In [None]:
from vaderSentiment.vaderSentiment import SentimentIntensityAnalyzer
import pandas as pd
import matplotlib.pyplot as plt


def classify_sentiment_vader(comment, analyzer):
    # Obtener el puntaje de sentimiento
    sentiment_score = analyzer.polarity_scores(str(comment))['compound']
    
    # Clasificar según el puntaje
    if sentiment_score > 0.05:
        return 'Positive'
    elif sentiment_score < -0.05:
        return 'Negative'
    else:
        return 'Neutral'

def classify_comments_vader(csv_path):
    df = pd.read_csv(csv_path)

    analyzer = SentimentIntensityAnalyzer()
    sentiments = []

    for i, row in df.iterrows():
        sentiment = classify_sentiment_vader(row['cleaned_comment'], analyzer)
        sentiments.append(sentiment)

        if i % 10000 == 0 and i > 0:
            print(f"Clasificados {i} comentarios...")

    df['sentiment_Vader'] = sentiments
    df.to_csv('../data/comments_with_sentiment.csv', index=False)
    print("Los comentarios con clasificación de sentimiento VADER han sido guardados.")
    
    return df

# Clasificar los comentarios usando VADER
classified_comments_vader = classify_comments_vader('../data/cleaned_comments.csv')


In [None]:
classified_comments_vader['sentiment_Vader'].hist()

In [None]:
from transformers import pipeline 


def classify_sentiment_bert(comment, analyzer):
    # Obtener el puntaje de sentimiento
    sentiment_score = analyzer(str(comment))
    
    # Clasificar según el puntaje
    if sentiment_score[0]["label"] == "POS":
        return 'Positive'
    elif sentiment_score[0]["label"] == "NEG":
        return 'Negative'
    else:
        return 'Neutral'

def classify_comments_bert(csv_path):
    df = pd.read_csv(csv_path)

    analyzer = pipeline("sentiment-analysis", model="pysentimiento/robertuito-sentiment-analysis", truncation = True) 
    #Bert sólo procesa hasta 128 tokens, se habilita el truncamiento
    
    sentiments = []

    for i, row in df.iterrows():
        sentiment = classify_sentiment_bert(row['cleaned_comment'], analyzer)
        sentiments.append(sentiment)

        if i % 1000 == 0 and i > 0:
            print(f"Clasificados {i} comentarios...")

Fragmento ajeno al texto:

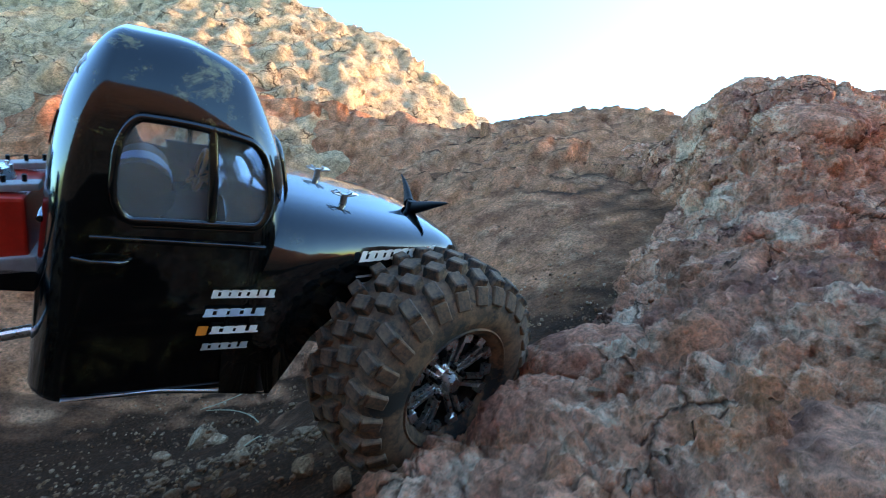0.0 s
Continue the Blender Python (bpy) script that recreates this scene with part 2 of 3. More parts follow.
def facets(p, scale, seed=0):
    """Tilted flat faces: in each scattered cell a plane of random slope, with the distance to the cell's border."""
    x, y, z = (a * scale for a in p)
    ix, iy, iz = (np.floor(a).astype(np.int64) for a in (x, y, z))
    f1 = np.full(x.shape, 9.0)
    f2 = np.full(x.shape, 9.0)
    tilt = np.zeros(x.shape)
    for dx in (-1, 0, 1):
        for dy in (-1, 0, 1):
            for dz in (-1, 0, 1):
                c = (ix + dx, iy + dy, iz + dz)
                o = [a - (i + lattice(*c, seed + s)) for a, i, s in zip((x, y, z), c, (1, 2, 3))]
                d = np.sqrt(o[0] ** 2 + o[1] ** 2 + o[2] ** 2)
                t = sum(v * (lattice(*c, seed + s) * 2 - 1) for v, s in zip(o, (5, 6, 7))) + lattice(*c, seed + 8) - .5
                near = d < f1
                f2 = np.where(near, f1, np.minimum(f2, d))
                tilt = np.where(near, t, tilt)
                f1 = np.where(near, d, f1)
    return tilt, f2 - f1


def axis(stops):
    """Coordinates along an axis: stops of (place, step there), the steps growing evenly between."""
    out = [stops[0][0]]
    while out[-1] < stops[-1][0]:
        out.append(out[-1] + float(np.interp(out[-1], [s[0] for s in stops], [s[1] for s in stops])))
    return np.array(out)


def gaussians(x, y, xs, ys, s, weights):
    out, k = np.zeros(x.shape), 0
    for cx in xs:
        for cy in ys:
            out += weights[k] * np.exp(-((x - cx) ** 2 + (y - cy) ** 2) / (2 * s * s))
            k += 1
    return out


def sheet(name, xs, ys, height, push, material, keep=None):
    """A relief over a grid: height(x, y) gives the form, push(p) the roughness along its normal."""
    x, y = np.meshgrid(xs, ys)
    z = height(x, y)
    gy, gx = np.gradient(z, ys, xs)
    n = np.stack([-gx, -gy, np.ones_like(z)])
    n /= np.sqrt((n * n).sum(0))
    p = np.stack([x, y, z])
    p = p + n * push(p)
    w, h = len(xs), len(ys)
    i = np.arange(w * h).reshape(h, w)
    quads = np.stack([i[:-1, :-1], i[:-1, 1:], i[1:, 1:], i[1:, :-1]], -1).reshape(-1, 4)
    if keep is not None:
        mask = keep(x, y)
        quads = quads[mask[:-1, :-1].reshape(-1)]
    me = bpy.data.meshes.new(name)
    me.vertices.add(w * h)
    me.vertices.foreach_set("co", p.reshape(3, -1).T.astype(np.float32).ravel())
    me.loops.add(quads.size)
    me.loops.foreach_set("vertex_index", quads.astype(np.int32).ravel())
    me.polygons.add(len(quads))
    me.polygons.foreach_set("loop_start", np.arange(0, quads.size, 4, dtype=np.int32))
    me.polygons.foreach_set("loop_total", np.full(len(quads), 4, dtype=np.int32))
    me.update(calc_edges=True)
    me.validate()
    me.polygons.foreach_set("use_smooth", np.ones(len(me.polygons), dtype=bool))
    me.materials.append(material)
    return new(name, me)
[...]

    df['sentiment_Bert'] = sentiments
    df.to_csv('../data/comments_with_sentiment.csv', index=False)
    print("Los comentarios con clasificación de sentimiento Bert han sido guardados.")
    
    return df

# Clasificar los comentarios usando Bert
classified_comments_bert = classify_comments_bert('../data/comments_with_sentiment.csv')

In [None]:
classified_comments_bert['sentiment_Bert'].hist()